A party had been held for the philanthropist Tuesday, but she was too ill to attend. The birthday celebration was videotaped, however, and she saw it shortly before dying.
Mrs. Roth, who was named for the wooden sailing ship Lurline, a name since given to four other Matson vessels, was both a prominent hostess and an architectural innovator.
She and her son William Matson Roth, an unsuccessful California gubernatorial candidate in 1974, purchased an old chocolate factory on San Francisco Bay and renovated it, opening a complex of shops and restaurants as Ghirardelli Square in 1964.
It was a forerunner in the conversion of abandoned factories and fish canneries into tourist attractions.
A native of San Francisco, Mrs. Roth was an avid horsewoman who late in life still was driving the award-winning trotters she bred on her Why Worry Farm at Woodside.

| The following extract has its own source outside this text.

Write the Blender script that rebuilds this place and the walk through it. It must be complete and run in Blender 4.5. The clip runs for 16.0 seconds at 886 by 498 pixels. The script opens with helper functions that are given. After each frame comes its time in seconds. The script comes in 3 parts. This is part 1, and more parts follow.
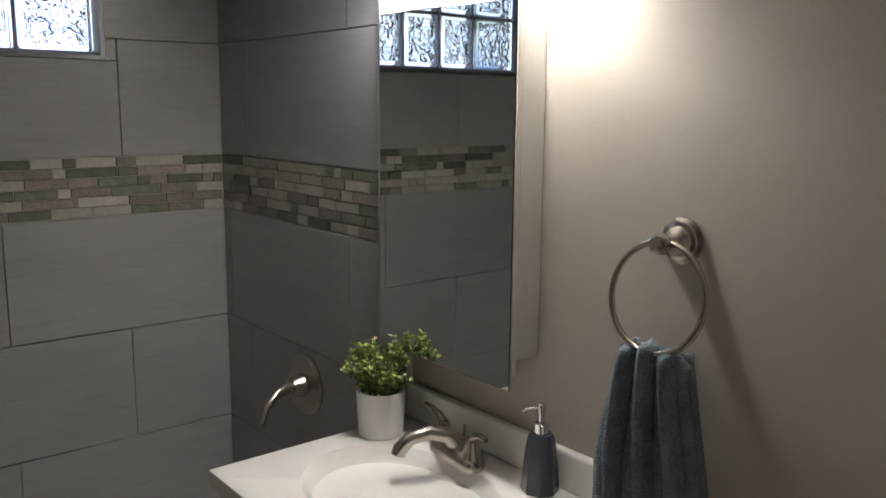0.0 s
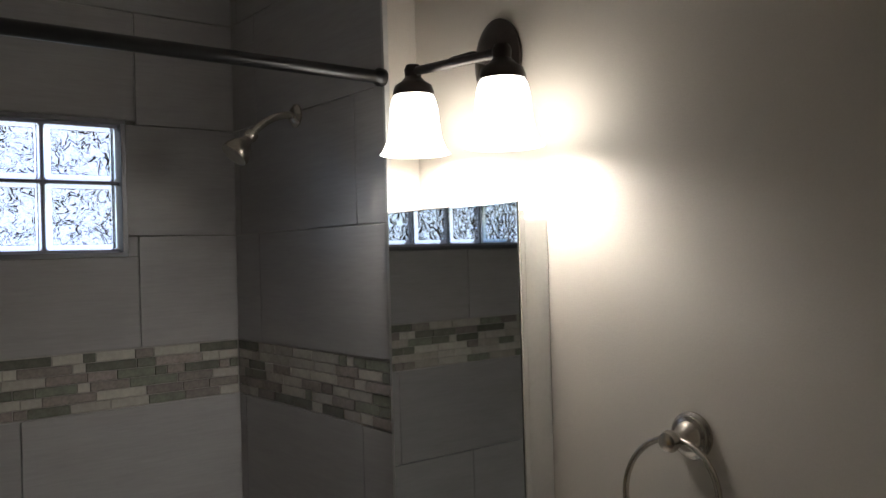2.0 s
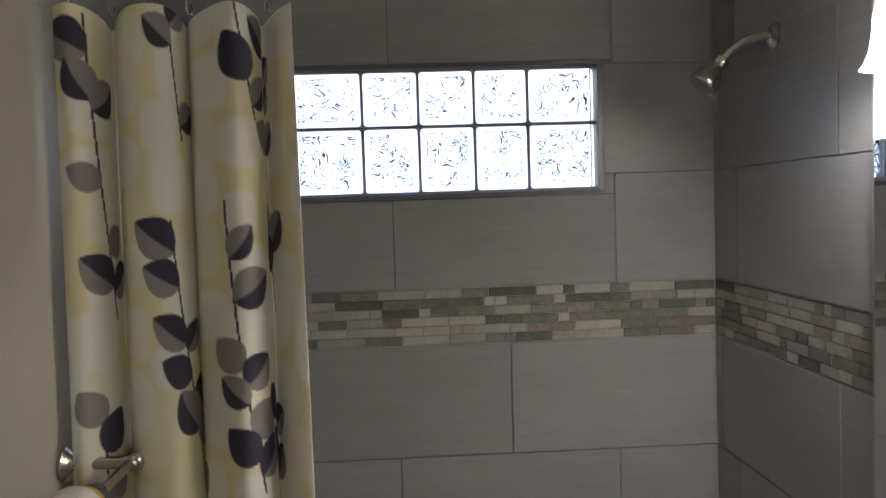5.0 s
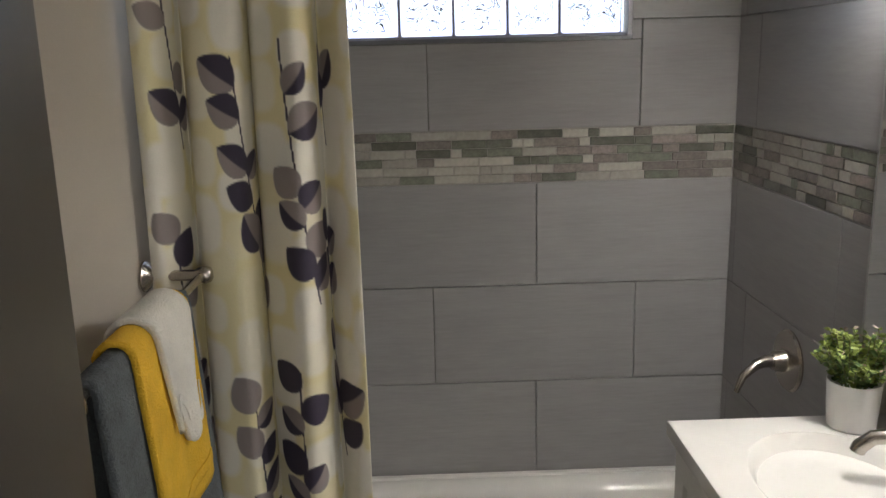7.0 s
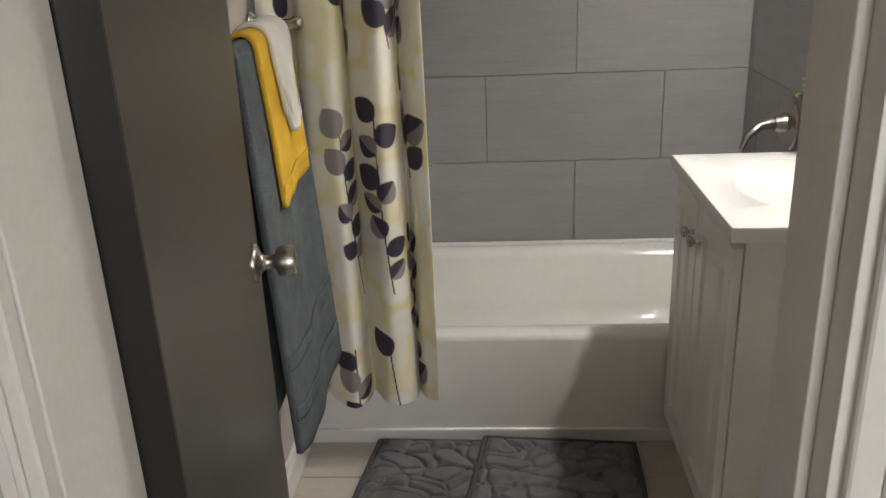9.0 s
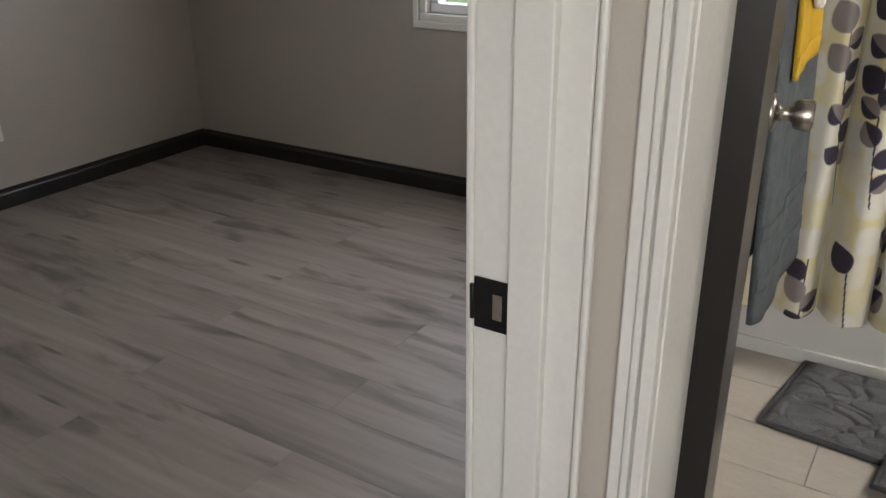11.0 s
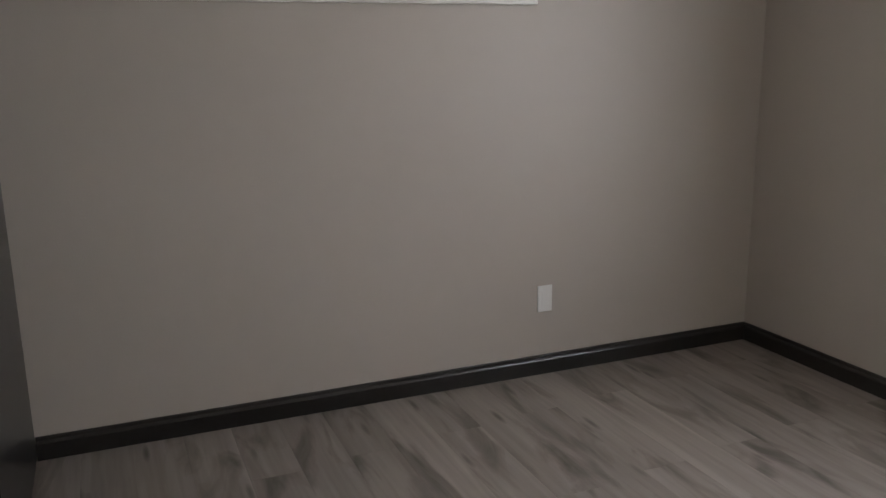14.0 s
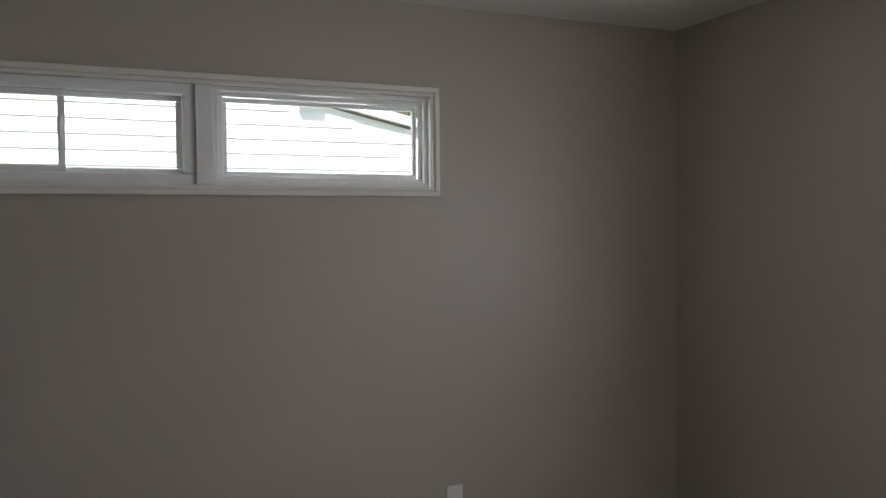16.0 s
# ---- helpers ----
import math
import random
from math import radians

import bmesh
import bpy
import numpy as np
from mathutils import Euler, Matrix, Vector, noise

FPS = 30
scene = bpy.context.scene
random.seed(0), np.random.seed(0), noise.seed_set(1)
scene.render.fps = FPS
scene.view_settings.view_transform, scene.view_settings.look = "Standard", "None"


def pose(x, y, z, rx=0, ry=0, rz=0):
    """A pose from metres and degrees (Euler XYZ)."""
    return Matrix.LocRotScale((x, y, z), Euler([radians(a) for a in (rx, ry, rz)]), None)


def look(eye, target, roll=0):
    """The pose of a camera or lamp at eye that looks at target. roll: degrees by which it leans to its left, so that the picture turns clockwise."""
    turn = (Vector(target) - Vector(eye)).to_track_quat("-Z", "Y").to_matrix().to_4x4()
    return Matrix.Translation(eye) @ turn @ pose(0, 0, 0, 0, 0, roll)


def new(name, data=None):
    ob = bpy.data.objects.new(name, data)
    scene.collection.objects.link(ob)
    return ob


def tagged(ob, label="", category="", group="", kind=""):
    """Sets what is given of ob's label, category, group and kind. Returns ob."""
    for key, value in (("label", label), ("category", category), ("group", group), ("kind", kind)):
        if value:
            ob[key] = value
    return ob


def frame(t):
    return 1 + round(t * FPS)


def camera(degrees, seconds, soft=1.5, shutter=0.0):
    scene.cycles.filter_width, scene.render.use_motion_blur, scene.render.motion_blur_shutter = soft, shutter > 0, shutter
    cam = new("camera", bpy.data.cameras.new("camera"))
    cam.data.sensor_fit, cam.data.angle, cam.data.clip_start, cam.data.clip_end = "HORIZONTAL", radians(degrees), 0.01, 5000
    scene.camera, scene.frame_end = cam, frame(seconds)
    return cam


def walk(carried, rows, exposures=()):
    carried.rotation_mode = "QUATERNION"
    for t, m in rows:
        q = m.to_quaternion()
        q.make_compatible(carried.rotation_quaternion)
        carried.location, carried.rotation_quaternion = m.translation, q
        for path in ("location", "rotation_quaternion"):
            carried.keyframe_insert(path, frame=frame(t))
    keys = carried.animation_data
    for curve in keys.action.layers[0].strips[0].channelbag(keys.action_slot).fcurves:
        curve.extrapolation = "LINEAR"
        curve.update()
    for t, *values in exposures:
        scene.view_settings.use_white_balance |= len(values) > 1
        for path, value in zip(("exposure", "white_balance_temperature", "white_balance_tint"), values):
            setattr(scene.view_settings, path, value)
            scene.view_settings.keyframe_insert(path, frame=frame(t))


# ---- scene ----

She and her husband, William P. Roth, who died in 1953, raised three children in the 43-room mansion surrounded by 16 acres of sunken and walled gardens.
Ten years ago Mrs. Roth donated the estate, called Filoli, to the National Trust for Historic Preservation. The television series “Dynasty” uses film of the grounds and home to introduce the programs.
Mrs. Roth was the daughter of William Matson, a native of Sweden who came to the United States as a cabin boy and built the Matson steamship and real estate empire.
Over the years she entertained such varied celebrities as the pianist Ignace Paderewski and aviator Amelia Earhart, who took her for her first plane ride in 1937. “I was terrified,” Mrs. Roth said afterward.
In addition to her son, Mrs. Roth leaves twin daughters, Lurline Coonan and Berenice Spalding.
When those daughters made their debuts at a ball at the family estate in 1939, the party was so lavish that the San Francisco Chronicle commented: “The twins were launched like luxury liners.”